* **Task to carry out**:
Your job is to retype all of the data word for word, leaving every image out.
begin Supplied information
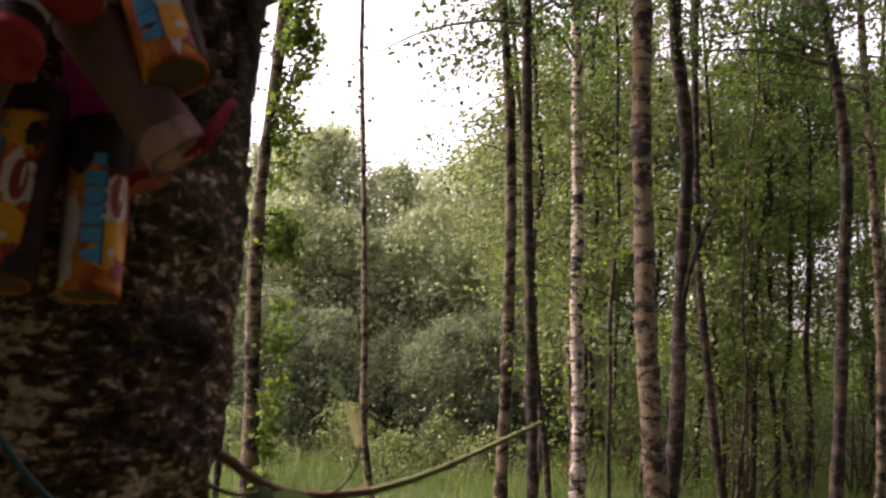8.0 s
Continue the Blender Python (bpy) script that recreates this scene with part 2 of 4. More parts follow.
PRINT_BLUE = plain("sky_blue_print", (0.06, 0.28, 0.57), 0.45, amount=0.15, spec=0.2)
PRINT_RED = plain("dark_red_print", (0.26, 0.03, 0.02), 0.45, spec=0.2)
PRINT_WHITE = plain("white_print", (0.50, 0.40, 0.37), 0.4, grain=140, amount=0.4, spec=0.2)
PRINT_YELLOW = plain("golden_print", (0.60, 0.245, 0.012), 0.45, grain=200, amount=0.3, spec=0.2)
SCORCH = plain("scorched_paper", (0.028, 0.016, 0.018), 0.85, spec=0.15)
BURNT = plain("burnt_brown_paper", (0.030, 0.013, 0.014), 0.8, grain=140, amount=0.5, spec=0.12)
CABLE = plain("dark_green_wire_sheath", (0.004, 0.04, 0.042), 0.4)


def flame_material():
    """Printed flames: orange, yellow and deep red in soft tongues."""
    m, n, l, b = shader("flame_print", 0.45)
    b.inputs["Specular IOR Level"].default_value = 0.2
    v = coords(n, l, (1, 1, 0.7))
    f = noise_node(n, l, v, 62, 4, 0.55, 1.0)
    g = noise_node(n, l, v, 300, 3)
    c = ramp(n, l, f, [(0.30, (0.06, 0.012, 0.008)), (0.40, (0.30, 0.04, 0.012)), (0.50, (0.54, 0.11, 0.010)), (0.63, (0.60, 0.23, 0.015)), (0.78, (0.62, 0.43, 0.18))])
    d = ramp(n, l, g, [(0.3, (0.75, 0.75, 0.75)), (0.7, (1, 1, 1))])
    l.new(mix(n, l, 1.0, c, d, "MULTIPLY"), b.inputs["Base Color"])
    bump(n, l, b, g, 0.15, 0.001)
    return m


FLAME = flame_material()
LEAF_BIG = leaf_material("broad_leaf_green", [(0.0, (0.10, 0.15, 0.045)), (1.0, (0.15, 0.22, 0.06))], 0.5)
LEAF_DULL = leaf_material("dull_leaf_green", [(0.0, (0.085, 0.115, 0.075)), (1.0, (0.11, 0.14, 0.09))], 0.3)
LEAF_DEEP = leaf_material("deep_green_leaf", [(0.0, (0.05, 0.07, 0.034)), (1.0, (0.07, 0.095, 0.042))], 0.12)
LEAF_LIME = leaf_material("yellow_green_leaf", [(0.0, (0.30, 0.39, 0.07)), (1.0, (0.34, 0.43, 0.10))], 0.6)
LEAF_DRY = leaf_material("dry_leaf_buff", [(0.0, (0.27, 0.215, 0.15)), (1.0, (0.35, 0.29, 0.21))], 0.3)
STEM_GREEN = plain("green_stem", (0.12, 0.13, 0.04), 0.6, grain=90)
STEM_RED = plain("reddish_stem", (0.13, 0.06, 0.035), 0.65, grain=90)


# ---- mesh helpers ----
def link(name, verts, faces, material, parent=None, label="", smooth=True):
    """Links one mesh object, under a parent where one is given."""
    me = bpy.data.meshes.new(name)
    me.from_pydata([tuple(v) for v in verts], [], faces)
    me.materials.append(material)
    if smooth:
        me.polygons.foreach_set("use_smooth", np.ones(len(me.polygons), dtype=bool))
    me.update()
    ob = new(name, me)
    if parent is not None:
        ob.parent = parent
    if label:
        ob["label"] = label
    return ob


class Heap:
    """Gathers vertices and faces for one mesh."""

    def __init__(self):
        self.v, self.f, self.n = [], [], 0

    def add(self, verts, faces):
        self.v.append(np.asarray(verts, float).reshape(-1, 3))
        self.f.extend([tuple(int(i) + self.n for i in q) for q in faces])
        self.n += len(self.v[-1])

    def verts(self):
        return np.concatenate(self.v) if self.v else np.zeros((0, 3))

    def pipe(self, pts, radii, sides=6, rough=0.0, caps=True):
        """A tapered round limb through the points."""
        pts = np.asarray(pts, float)
        k = len(pts)
        tan = np.gradient(pts, axis=0)
        tan /= np.linalg.norm(tan, axis=1)[:, None] + 1e-9
        ref = np.array([0.0, 1.0, 0.0]) if abs(tan[0, 1]) < 0.8 else np.array([1.0, 0, 0])
        u = np.cross(tan, ref)
        u /= np.linalg.norm(u, axis=1)[:, None] + 1e-9
        w = np.cross(tan, u)
        a = np.arange(sides) / sides * 2 * math.pi
        r = np.asarray(radii, float)[:, None] * (1 + rough * rng.normal(size=(k, sides)))
        ring = pts[:, None, :] + r[..., None] * (np.cos(a)[None, :, None] * u[:, None, :] + np.sin(a)[None, :, None] * w[:, None, :])
        faces = []
        for i in range(k - 1):
            for j in range(sides):
                jj = (j + 1) % sides
                faces.append((i * sides + j, i * sides + jj, (i + 1) * sides + jj, (i + 1) * sides + j))
        if caps:
            faces.append(tuple(range(sides))[::-1])
            faces.append(tuple((k - 1) * sides + j for j in range(sides)))
        self.add(ring, faces)


def leaf_mesh(name, centres, size, material, parent=None, label="", droop=0.5, spread=0.35):
    """Many small folded leaves, each of four corners, at the given places."""
    c = np.asarray(centres, float)
    k = len(c)
    s = size * (1 + spread * rng.uniform(-1, 1, k))
    d = rng.normal(size=(k, 3))
    d[:, 2] -= droop
    d /= np.linalg.norm(d, axis=1)[:, None]
    e = np.cross(d, rng.normal(size=(k, 3)))
    e /= np.linalg.norm(e, axis=1)[:, None] + 1e-9
    nrm = np.cross(d, e)
    a = c
    t = c + d * s[:, None]
    m1 = c + d * (0.42 * s)[:, None] + e * (0.36 * s)[:, None] + nrm * (0.10 * s)[:, None]
    m2 = c + d * (0.42 * s)[:, None] - e * (0.36 * s)[:, None] + nrm * (0.10 * s)[:, None]
    v = np.stack([a, m1, t, m2], 1).reshape(-1, 3)
    me = bpy.data.meshes.new(name)
    me.vertices.add(4 * k)
    me.vertices.foreach_set("co", v.ravel())
    me.loops.add(4 * k)
    me.loops.foreach_set("vertex_index", np.arange(4 * k, dtype=np.int32))
    me.polygons.add(k)
    me.polygons.foreach_set("loop_start", np.arange(0, 4 * k, 4, dtype=np.int32))
    me.update(calc_edges=True)
    me.materials.append(material)
    ob = new(name, me)
    if parent is not None:
        ob.parent = parent
    if label:
        ob["label"] = label
    return ob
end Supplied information
* **Result**:
8.0 s
Continue the Blender Python (bpy) script that recreates this scene with part 2 of 4. More parts follow.
PRINT_BLUE = plain("sky_blue_print", (0.06, 0.28, 0.57), 0.45, amount=0.15, spec=0.2)
PRINT_RED = plain("dark_red_print", (0.26, 0.03, 0.02), 0.45, spec=0.2)
PRINT_WHITE = plain("white_print", (0.50, 0.40, 0.37), 0.4, grain=140, amount=0.4, spec=0.2)
PRINT_YELLOW = plain("golden_print", (0.60, 0.245, 0.012), 0.45, grain=200, amount=0.3, spec=0.2)
SCORCH = plain("scorched_paper", (0.028, 0.016, 0.018), 0.85, spec=0.15)
BURNT = plain("burnt_brown_paper", (0.030, 0.013, 0.014), 0.8, grain=140, amount=0.5, spec=0.12)
CABLE = plain("dark_green_wire_sheath", (0.004, 0.04, 0.042), 0.4)


def flame_material():
    """Printed flames: orange, yellow and deep red in soft tongues."""
    m, n, l, b = shader("flame_print", 0.45)
    b.inputs["Specular IOR Level"].default_value = 0.2
    v = coords(n, l, (1, 1, 0.7))
    f = noise_node(n, l, v, 62, 4, 0.55, 1.0)
    g = noise_node(n, l, v, 300, 3)
    c = ramp(n, l, f, [(0.30, (0.06, 0.012, 0.008)), (0.40, (0.30, 0.04, 0.012)), (0.50, (0.54, 0.11, 0.010)), (0.63, (0.60, 0.23, 0.015)), (0.78, (0.62, 0.43, 0.18))])
    d = ramp(n, l, g, [(0.3, (0.75, 0.75, 0.75)), (0.7, (1, 1, 1))])
    l.new(mix(n, l, 1.0, c, d, "MULTIPLY"), b.inputs["Base Color"])
    bump(n, l, b, g, 0.15, 0.001)
    return m


FLAME = flame_material()
LEAF_BIG = leaf_material("broad_leaf_green", [(0.0, (0.10, 0.15, 0.045)), (1.0, (0.15, 0.22, 0.06))], 0.5)
LEAF_DULL = leaf_material("dull_leaf_green", [(0.0, (0.085, 0.115, 0.075)), (1.0, (0.11, 0.14, 0.09))], 0.3)
LEAF_DEEP = leaf_material("deep_green_leaf", [(0.0, (0.05, 0.07, 0.034)), (1.0, (0.07, 0.095, 0.042))], 0.12)
LEAF_LIME = leaf_material("yellow_green_leaf", [(0.0, (0.30, 0.39, 0.07)), (1.0, (0.34, 0.43, 0.10))], 0.6)
LEAF_DRY = leaf_material("dry_leaf_buff", [(0.0, (0.27, 0.215, 0.15)), (1.0, (0.35, 0.29, 0.21))], 0.3)
STEM_GREEN = plain("green_stem", (0.12, 0.13, 0.04), 0.6, grain=90)
STEM_RED = plain("reddish_stem", (0.13, 0.06, 0.035), 0.65, grain=90)


# ---- mesh helpers ----
def link(name, verts, faces, material, parent=None, label="", smooth=True):
    """Links one mesh object, under a parent where one is given."""
    me = bpy.data.meshes.new(name)
    me.from_pydata([tuple(v) for v in verts], [], faces)
    me.materials.append(material)
    if smooth:
        me.polygons.foreach_set("use_smooth", np.ones(len(me.polygons), dtype=bool))
    me.update()
    ob = new(name, me)
    if parent is not None:
        ob.parent = parent
    if label:
        ob["label"] = label
    return ob


class Heap:
    """Gathers vertices and faces for one mesh."""

    def __init__(self):
        self.v, self.f, self.n = [], [], 0

    def add(self, verts, faces):
        self.v.append(np.asarray(verts, float).reshape(-1, 3))
        self.f.extend([tuple(int(i) + self.n for i in q) for q in faces])
        self.n += len(self.v[-1])

    def verts(self):
        return np.concatenate(self.v) if self.v else np.zeros((0, 3))

    def pipe(self, pts, radii, sides=6, rough=0.0, caps=True):
        """A tapered round limb through the points."""
        pts = np.asarray(pts, float)
        k = len(pts)
        tan = np.gradient(pts, axis=0)
        tan /= np.linalg.norm(tan, axis=1)[:, None] + 1e-9
        ref = np.array([0.0, 1.0, 0.0]) if abs(tan[0, 1]) < 0.8 else np.array([1.0, 0, 0])
        u = np.cross(tan, ref)
        u /= np.linalg.norm(u, axis=1)[:, None] + 1e-9
        w = np.cross(tan, u)
        a = np.arange(sides) / sides * 2 * math.pi
        r = np.asarray(radii, float)[:, None] * (1 + rough * rng.normal(size=(k, sides)))
        ring = pts[:, None, :] + r[..., None] * (np.cos(a)[None, :, None] * u[:, None, :] + np.sin(a)[None, :, None] * w[:, None, :])
        faces = []
        for i in range(k - 1):
            for j in range(sides):
                jj = (j + 1) % sides
                faces.append((i * sides + j, i * sides + jj, (i + 1) * sides + jj, (i + 1) * sides + j))
        if caps:
            faces.append(tuple(range(sides))[::-1])
            faces.append(tuple((k - 1) * sides + j for j in range(sides)))
        self.add(ring, faces)


def leaf_mesh(name, centres, size, material, parent=None, label="", droop=0.5, spread=0.35):
    """Many small folded leaves, each of four corners, at the given places."""
    c = np.asarray(centres, float)
    k = len(c)
    s = size * (1 + spread * rng.uniform(-1, 1, k))
    d = rng.normal(size=(k, 3))
    d[:, 2] -= droop
    d /= np.linalg.norm(d, axis=1)[:, None]
    e = np.cross(d, rng.normal(size=(k, 3)))
    e /= np.linalg.norm(e, axis=1)[:, None] + 1e-9
    nrm = np.cross(d, e)
    a = c
    t = c + d * s[:, None]
    m1 = c + d * (0.42 * s)[:, None] + e * (0.36 * s)[:, None] + nrm * (0.10 * s)[:, None]
    m2 = c + d * (0.42 * s)[:, None] - e * (0.36 * s)[:, None] + nrm * (0.10 * s)[:, None]
    v = np.stack([a, m1, t, m2], 1).reshape(-1, 3)
    me = bpy.data.meshes.new(name)
    me.vertices.add(4 * k)
    me.vertices.foreach_set("co", v.ravel())
    me.loops.add(4 * k)
    me.loops.foreach_set("vertex_index", np.arange(4 * k, dtype=np.int32))
    me.polygons.add(k)
    me.polygons.foreach_set("loop_start", np.arange(0, 4 * k, 4, dtype=np.int32))
    me.update(calc_edges=True)
    me.materials.append(material)
    ob = new(name, me)
    if parent is not None:
        ob.parent = parent
    if label:
        ob["label"] = label
    return ob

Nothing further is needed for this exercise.